The adults enjoy a chat and a cuppa, not to mention sharing great tips on teething remedies and coping with the "terrible twos" and "troublesome threes"!
Everyone is assured of a warm and friendly welcome at Trinity Tots!
A short history of Presbyterianism in Letterkenny
by J. P. Speer
According to reliable records, it is over 350 years since the first Presbyterians came to Letterkenny. The first minister we know much about was a Rev. William Semple who officiated from 1648 to 1674. During this period he suffered many trials and persecutions, both from the Puritan Independents who were in power at that time, and later from the Episcopacy. At one period he was excommunicated and imprisoned in Lifford for five or six years. The next minister was William Liston (1677-1695) and he too had to endure many trials and also spent a few months in Lifford jail. The promied stipend at this time was £30 per year and very often this was not paid in full. By this time the congregation had a regular 'Meeting House' which was probably a large thatched building with an earthen floor and very few, if any, fixed furnishings. The members provided their own benches or stools, or stood in places allotted to their district. There is no record of pews until around 1699 and these were installed privately, the people renting the space from the Session.

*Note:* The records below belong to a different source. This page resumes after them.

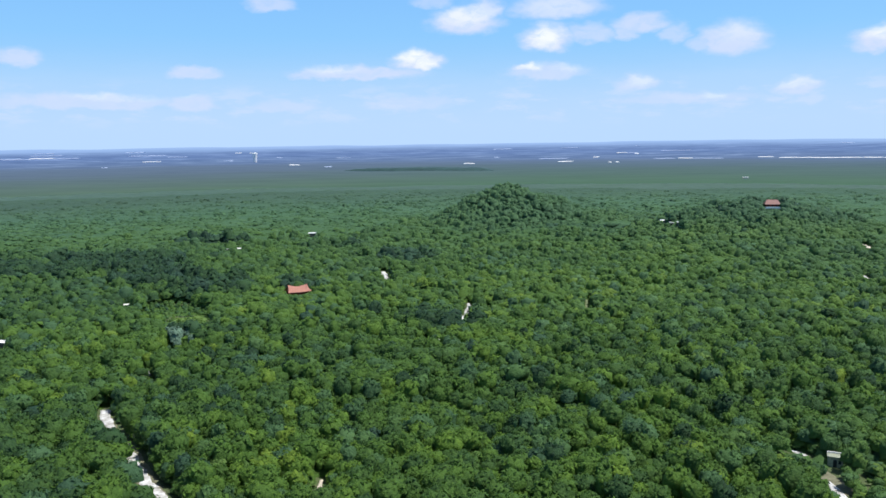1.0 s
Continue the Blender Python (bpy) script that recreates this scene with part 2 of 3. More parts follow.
red_tile = plain("red_clay_tile", (0.40, 0.185, 0.14), 0.8, 0.2, 0.8)
faded_tile = plain("faded_red_tile", (0.30, 0.175, 0.15), 0.85, 0.2, 0.8)
red_wall = plain("red_painted_wall", (0.22, 0.045, 0.03), 0.8)
white_paint = plain("white_paint", (0.78, 0.78, 0.76), 0.7, 0.1)
pale_stone = plain("pale_stone", (0.55, 0.50, 0.42), 0.85, 0.15)
# kept dark so that from the camera only white roofs and parapets show
grey_wall = plain("dark_grey_wall", (0.13, 0.13, 0.11), 0.9, 0.3)
olive_wall = plain("grey_green_wall", (0.30, 0.33, 0.25), 0.9, 0.25)
dark_glass = plain("dark_window", (0.03, 0.035, 0.04), 0.2, 0.05)
grey_leaf = plain("grey_leaves", (0.105, 0.180, 0.125), 0.8, 0.3, 1.7, bump=(1.7, 0.5))
# far white buildings with blue haze mixed into their paint
hazed_white = plain("hazed_white_paint", (0.36, 0.44, 0.60), 0.6, 0.15, 0.05)
turquoise = plain("turquoise_tarpaulin", (0.10, 0.36, 0.30), 0.6, 0.2)
bark = plain("grey_bark", (0.12, 0.10, 0.08), 0.9, 0.25, 3.0)
meadow_grass = plain("bright_meadow_grass", (0.105, 0.185, 0.042), 0.9, 0.35, 0.25, bump=(1.0, 0.4))
# woods darkened where a cloud shadow lies; the shade is in this colour
cloud_shade = plain("painted_cloud_shade", (0.028, 0.066, 0.066), 0.85, 0.2, 0.03)
shade_strip = plain("dark_shade_strip", (0.02, 0.035, 0.03), 0.12, 0.1)
pale_grass = plain("pale_dry_grass", (0.17, 0.21, 0.11), 0.95, 0.25, 0.6)
dry_earth = plain("dry_grass_earth", (0.17, 0.17, 0.11), 0.95, 0.3, 0.5)


# ---------------------------------------------------------------- the lie of the land
def ease(v, low, high):
    v = np.clip((v - low) / (high - low), 0, 1)
    return v * v * (3 - 2 * v)


def wave(x, y, size, seed):
    """Smooth value noise from -1 to 1 with features of about that size in metres."""
    u, v = x / size + seed * 17.31, y / size - seed * 9.17
    i, j = np.floor(u), np.floor(v)
    a, b = u - i, v - j
    a, b = a * a * (3 - 2 * a), b * b * (3 - 2 * b)

    def corner(p, q):
        h = np.sin(p * 127.1 + q * 311.7 + seed * 74.7) * 43758.5453
        return (h - np.floor(h)) * 2 - 1
    return (corner(i, j) * (1 - a) + corner(i + 1, j) * a) * (1 - b) + (corner(i, j + 1) * (1 - a) + corner(i + 1, j + 1) * a) * b


def mound(x, y, cx, cy, rx, ry, height, power=1.0):
    d = np.sqrt(((x - cx) / rx) ** 2 + ((y - cy) / ry) ** 2)
    return height * (1 - ease(d, 0.0, 1.0)) ** power


def peak(x, y, cx, cy, rx, ry, height):
    """A hill with straight flanks, a blunt top and an uneven foot."""
    d = np.sqrt(((x - cx) / rx) ** 2 + ((y - cy) / ry) ** 2) * (1 + 0.10 * wave(x, y, 38, 61) + 0.06 * wave(x, y, 17, 62))
    s = np.clip(1.06 - np.sqrt(d * d + 0.03), 0, 1)
    return height * s * ease(s, -0.25, 0.30)


def land(x, y):
    """Height of the ground in metres."""
    x, y = np.asarray(x, float), np.asarray(y, float)
    r = np.hypot(x, y)
    z = 8.0 * ease(r, 470, 690) + 1.6 * wave(x, y, 210, 1) * ease(r, 250, 500) + 0.5 * wave(x, y, 60, 2)
    z = z - 8.0 * ease(r, 900, 1500)
    # the steep overgrown hill, with its long shoulder
    z = z + peak(x, y, 47, 745, 68, 48, 35) + mound(x, y, 110, 742, 76, 40, 11)
    # the broad mound with the house
    z = z + mound(x, y, 260, 668, 105, 75, 18.5) + mound(x, y, 200, 660, 65, 55, 6)
    # far low ground, then a rise that lifts its edge to the camera's horizon
    z = z + 3.0 * wave(x, y, 500, 3) * ease(r, 1400, 2200) * (1 - ease(r, 3300, 3700))
    return z + 69.0 * np.clip((r - 3750) / 1200, 0, 1) ** 1.05


def height(x, y):
    return float(land(x, y))


def mesh_from(name, verts, faces, mat, smooth=False, tint=None, greyed=None):
    """A mesh straight from arrays; all faces have the same number of corners."""
    verts, faces = np.asarray(verts, np.float32), np.asarray(faces, np.int32)
    me = bpy.data.meshes.new(name)
    sides = faces.shape[1]
    me.vertices.add(len(verts))
    me.vertices.foreach_set("co", verts.ravel())
    me.loops.add(faces.size)
    me.loops.foreach_set("vertex_index", faces.ravel())
    me.polygons.add(len(faces))
    me.polygons.foreach_set("loop_start", np.arange(0, faces.size, sides, dtype=np.int32))
    me.polygons.foreach_set("use_smooth", np.full(len(faces), smooth) if isinstance(smooth, bool) else np.asarray(smooth, bool))
    if tint is not None:
        me.attributes.new("tint", "FLOAT", "POINT").data.foreach_set("value", np.asarray(tint, np.float32))
    if greyed is not None:
        me.attributes.new("greyed", "FLOAT", "POINT").data.foreach_set("value", np.asarray(greyed, np.float32))
    me.materials.append(mat)
    me.update(calc_edges=True)
    return me


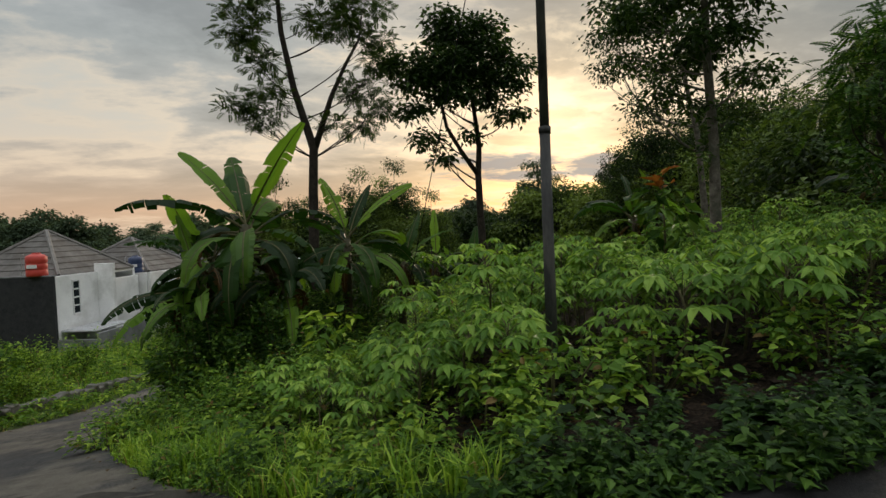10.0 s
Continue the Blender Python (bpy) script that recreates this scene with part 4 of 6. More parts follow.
# further roofs in the valley
for x, y, z, w_, d_, h_, mat, lab in ((-52, 62, -8.2, 9, 7, 2.2, M_SHEET, "pale roofed house in the valley"), (-44, 66, -8.4, 8, 7, 2.4, M_TILE, "grey roofed house in the valley"),
                                      (-36, 70, -8.6, 9, 7, 2.6, M_TILE, "grey roofed house in the valley"), (-30, 58, -8.0, 7, 6, 2.4, M_TILE_BROWN, "brown roofed house in the valley"),
                                      (-58, 78, -9.0, 12, 8, 2.5, M_SHEET, "long pale roofed shed in the valley"), (-66, 70, -8.4, 8, 7, 2.4, M_REDROOF, "red roofed house in the valley"),
                                      (-40, 84, -9.2, 10, 8, 3.0, M_REDROOF, "red roofed house among trees"), (-24, 92, -9.4, 9, 7, 3.0, M_REDROOF, "red roofed house among trees"),
                                      (-70, 92, -9.0, 9, 8, 2.6, M_TILE, "grey roofed house in the valley"), (-80, 60, -8.6, 9, 7, 2.5, M_SHEET, "pale roofed house in the valley")):
    hh = thing("valley_house", Matrix.Translation((x, y, z)) @ pose(0, 0, 0, 0, 0, 30 + x), lab, "house", "valley houses")
    wall_box(hh, "wall", -w_ / 2, w_ / 2, -d_ / 2, d_ / 2, 0, 3.0, M_WHITE)
    hip_roof(hh, -w_ / 2, w_ / 2, -d_ / 2, d_ / 2, 3.0, 3.0 + h_, 0.5, 6, mat)

# ---- the shacks beside the road further on ----


def gable_shack(x, y, z, turn, w_, d_, h_, rise, wall_mat, roof_mat, label, group="roadside shacks"):
    s_ = thing("shack", Matrix.Translation((x, y, z)) @ pose(0, 0, 0, 0, 0, turn), label, "shack", group)
    v = [(-w_ / 2, 0, 0), (w_ / 2, 0, 0), (w_ / 2, 0, h_), (0, 0, h_ + rise), (-w_ / 2, 0, h_)]
    n = max(4, int(w_ / 0.28))
    for i in range(n):
        xa, xb = -w_ / 2 + w_ * i / n, -w_ / 2 + w_ * (i + 1) / n
        za, zb = (h_ + rise * (1 - abs(q) / (w_ / 2)) for q in (xa, xb))
        g_ = Geo().add([(xa + 0.01, -0.01 * (i % 2), 0), (xb, -0.01 * (i % 2), 0), (xb, -0.01 * (i % 2), zb), (xa + 0.01, -0.01 * (i % 2), za), (xa + 0.01, 0.05, 0), (xb, 0.05, 0), (xb, 0.05, zb), (xa + 0.01, 0.05, za)],
                       [(0, 1, 2, 3), (5, 4, 7, 6), (4, 0, 3, 7), (1, 5, 6, 2), (3, 2, 6, 7)])
        part("board", g_, wall_mat, s_)
    wall_box(s_, "side_wall", -w_ / 2, -w_ / 2 + 0.08, 0.06, d_, 0, h_, wall_mat)
    wall_box(s_, "side_wall", w_ / 2 - 0.08, w_ / 2, 0.06, d_, 0, h_, wall_mat)
    wall_box(s_, "rear_wall", -w_ / 2 + 0.08, w_ / 2 - 0.08, d_ - 0.08, d_, 0, h_, wall_mat)
    for sgn in (-1, 1):
        for i in range(6):
            a, b = i / 6, min(1, (i + 1.1) / 6)
            ex, ez = sgn * (w_ / 2 + 0.45), h_ - 0.28 * rise
            lo, hi = (ex * (1 - a), ez + (h_ + rise + 0.04 - ez) * a), (ex * (1 - b), ez + (h_ + rise + 0.04 - ez) * b)
            v = [(lo[0], -0.5, lo[1]), (lo[0], d_ + 0.3, lo[1]), (hi[0], d_ + 0.3, hi[1]), (hi[0], -0.5, hi[1])]
            v += [(p_[0], p_[1], p_[2] + (0.07 if j < 2 else 0.02)) for j, p_ in enumerate(v)]
            part("tile_course", Geo().add(v, [(0, 3, 2, 1), (4, 5, 6, 7), (0, 1, 5, 4), (2, 3, 7, 6), (1, 2, 6, 5), (0, 4, 7, 3)]), roof_mat, s_)
    part("ridge_cap", tube_geo([(0, -0.5, h_ + rise + 0.08), (0, d_ + 0.3, h_ + rise + 0.08)], [0.1, 0.1], 6), roof_mat, s_)
    return s_


blue = gable_shack(-51.0, 9.5, -1.0, 58, 2.5, 3.0, 1.5, 0.65, M_BLUE, M_TERRACOTTA, "bright blue boarded shack with dark tiled roof")
# near-black sheet on the boards stands in for shade inside the doorway
wall_box(blue, "doorway", -0.2, 0.6, -0.05, -0.015, 0.0, 1.45, M_DARK)
wall_box(blue, "door_board", 0.75, 1.55, -0.05, -0.015, 0.0, 1.45, M_RUSTPOLE, "faded red door board")
part("post", tube_geo([(1.75, -0.4, 0), (1.75, -0.4, 1.9)], [0.04, 0.04], 6), M_FRAME_WHITE, blue)
gable_shack(-52.5, 15.8, -2.6, 60, 5.2, 6, 2.0, 1.6, M_TERRACOTTA, M_TERRACOTTA, "weathered shack under an old dark clay roof")
gable_shack(-47.5, 15.4, -3.0, 66, 4.2, 4, 1.7, 1.3, M_TERRACOTTA, M_TERRACOTTA, "low shed with mossy dark clay roof")
gable_shack(-60, 22.0, -3.6, 60, 7, 6, 2.4, 1.5, M_SHEET, M_SHEET, "long pale metal roofed shed")
gable_shack(-70, 28.0, -4.0, 60, 9, 6, 2.6, 1.2, M_SHEET, M_SHEET, "long pale metal roofed shed")
gable_shack(-62, 12.0, -1.6, 40, 4, 4, 1.3, 0.7, M_SHEET, M_SHEET, "small pale metal shack by the road")

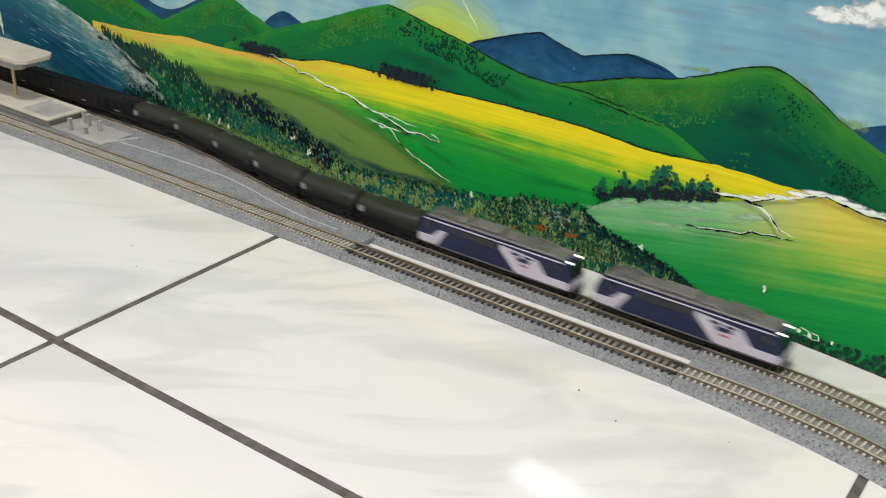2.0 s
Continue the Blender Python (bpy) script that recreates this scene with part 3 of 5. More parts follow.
S_FOAM = soft_paint("soft_foam_paint", (0.62, 0.66, 0.58), (0.22, 0.36, 0.37), 130, 1.5, 0.8, 0.80, 3)
S_SPRAY = soft_paint("thin_spray_paint", (0.30, 0.44, 0.40), (0.05, 0.19, 0.21), 120, 1.5, 0.7, 0.75, 3)
S_LIME = soft_paint("lime_stipple_paint", (0.085, 0.32, 0.03), (0.030, 0.22, 0.028), 420, 1.7, 1.0, 0.60, 1)
S_LEAFW = soft_paint("leaf_green_wash_paint", (0.16, 0.26, 0.075), (0.05, 0.14, 0.05), 330, 1.7, 1.0, 0.7, 0.8)
S_BROWN = soft_paint("brown_wash_paint", (0.14, 0.13, 0.05), (0.05, 0.09, 0.04), 330, 1.7, 1.0, 0.6, 0.8)
S_MINT = soft_paint("mint_wash_paint", (0.50, 0.66, 0.50), (0.24, 0.50, 0.28), 190, 1.5, 0.9, 0.75, 8)
S_DARKG = soft_paint("dark_green_streak_paint", (0.010, 0.11, 0.03), (0.020, 0.16, 0.035), 260, 1.6, 0.8, 0.34, 12)
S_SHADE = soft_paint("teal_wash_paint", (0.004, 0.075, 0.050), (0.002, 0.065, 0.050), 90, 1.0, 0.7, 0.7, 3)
S_MIST = soft_paint("blue_green_wash_paint", (0.022, 0.105, 0.085), (0.008, 0.060, 0.075), 140, 1.1, 0.75, 0.85, 5)
S_FRESH = soft_paint("fresh_green_wash_paint", (0.16, 0.46, 0.045), (0.11, 0.39, 0.045), 160, 1.1, 0.6, 0.55, 8)
S_EDGE = soft_paint("yellow_green_edge_paint", (0.26, 0.42, 0.14), (0.16, 0.36, 0.16), 160, 1.2, 0.8, 0.7, 1)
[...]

After the death of Mr. Liston in 1695, the Letterkenny congregation was without a minister for several years and was looked after by Rev. Seth Drummond of Ramelton. It is interesting to note that at this period there are names mentioned in the congregation which, are still common in the district, such as Stevenson, Colhoun, Black, Ramsay, Russell, Wilson, Gailey, Blackwood, Glenn and White.
A new development took place in 1820 when the Seceders established a congregation on the Port Road at Barkhall (now Barkhall School) and eventually this became known as Second Letterkenny and the original Church as First Letterkerny. Rev. Dr. Spratt was the minister of Second from 1821 until his death in 1858.
During 1840, there was a split in First Letterkenny arising mainly from the fact that a section wished to call a local man as minister. A Meeting House was built in 1841 beside the Parish Church and was known as Third Letterkenny. Rev. Oliver Leitch (born at Crieve) was ordained in the newly formed congregation on 25th March, 1841 and ministered there until a month before his death in 1893. In 1894 Rev. Ross Millar was installed as minister and remained there until he retired in 1925, when the union with First Letterkenny took place.
Following the death of Dr. Spratt the Second congregation was dissolved and Third became known as 'Second', and then in 1916 the name 'Trinity' was officially adopted,
In 1909 during Rev. Logan's ministry, First was completely rebuilt and then in August, 1921 it was entirely burned out through incendiarism. Immediately after the fire, Trinity Church (now Trinity Hall) offered the homeless congregation full use of their Church. This event brought the two congregations much closer together and greatly helped to pave the way for complete union which took place in 1925, under the ministry of Rev. A. M. Dodds. Advantage of the situation was also taken to complete the union of Gortlee Reformed Presbyterian Congregation with our own.
Now as we face the future, it is our privilege not only to retain what we have inherited from those who served the congregation in the past, but to press forward wholeheartedly for some further advance in the work of the Church in our generation.